To tackle this overarching research question, we propose the following five major research thrusts that lead to an end-to-end modeling and simulation capability that allows a “what-if” platform for asking metric-driven questions about the capabilities of potential hybrid HPC-neuromorphic supercomputer system designs. These core research thrusts (CRTs) include:

  1. Design and implementation of discrete-event neuromorphic processor models that can be efficiently executed on a massively parallel supercomputer.

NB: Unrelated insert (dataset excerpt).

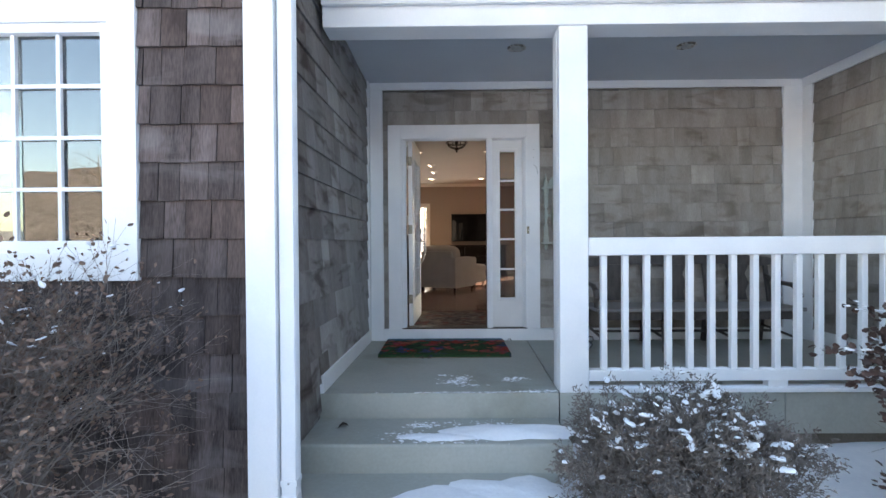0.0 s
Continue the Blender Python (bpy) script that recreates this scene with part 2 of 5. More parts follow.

  2. Design and implementation of integrated perceptual and mined data processing algorithms that can execute on a prototype neural network architecture / simulated neuromorphic chip. Potential scenarios inclu de: (i) streaming failure sensor data coupled with HPC application hardware performance data that will provide a self-aware capability and improve the system’s detection and resilence to component failures; (ii) mining of performance pattern data from live running HPC applications that may help improve application execution time and lower overall power consumption.
  3. Design and implementation of hybrid CPU, GPU, neuromorphic node models that can be efficiently executed on a massively parallel supercomputer.
  4. Design and implementation of HPC network models to access their ability to meet the latency and bandwidth demands of hybrid CPU, GPU and neuromorphic compute nodes.
  5. Design and implementation of a live demonstration experiment that links the “AMOS” Blue Gene/Q supercomputer located at the CCI with a live field experiment running at AFRL. This demonstration would connect a massively parallel ROSS simulation with the live field experiment via the DREN/NYSERNet highperformance network links that is available at both research sites.

To provide this end-to-end system simulation capability, these models will be implemented on top of the massively parallel ROSS simulation engine. Consequently, we will leverage existing investments in supercomputer systems (both at Rensselaer and AFRL) to create a high-fidelity, hybrid-architecture, co-design analysis tool that will enable the understanding of key architectural trade-offs. Currently, no such capability exists. This proposal represents a three-year collaboration between Rensselaer’s Center for Computational Innovations which houses our 5-rack Blue Gene/Q “AMOS” supercomputer system and the newly formed Institute for the Exploration of Data and Applications (IDEA). IDEA’s mission is to serve as an enabler for research across Rensselaer via the development of critical computational methodologies including data-intensive supercomputing, large-scale agent-based simulation, and cognitive computing technologies.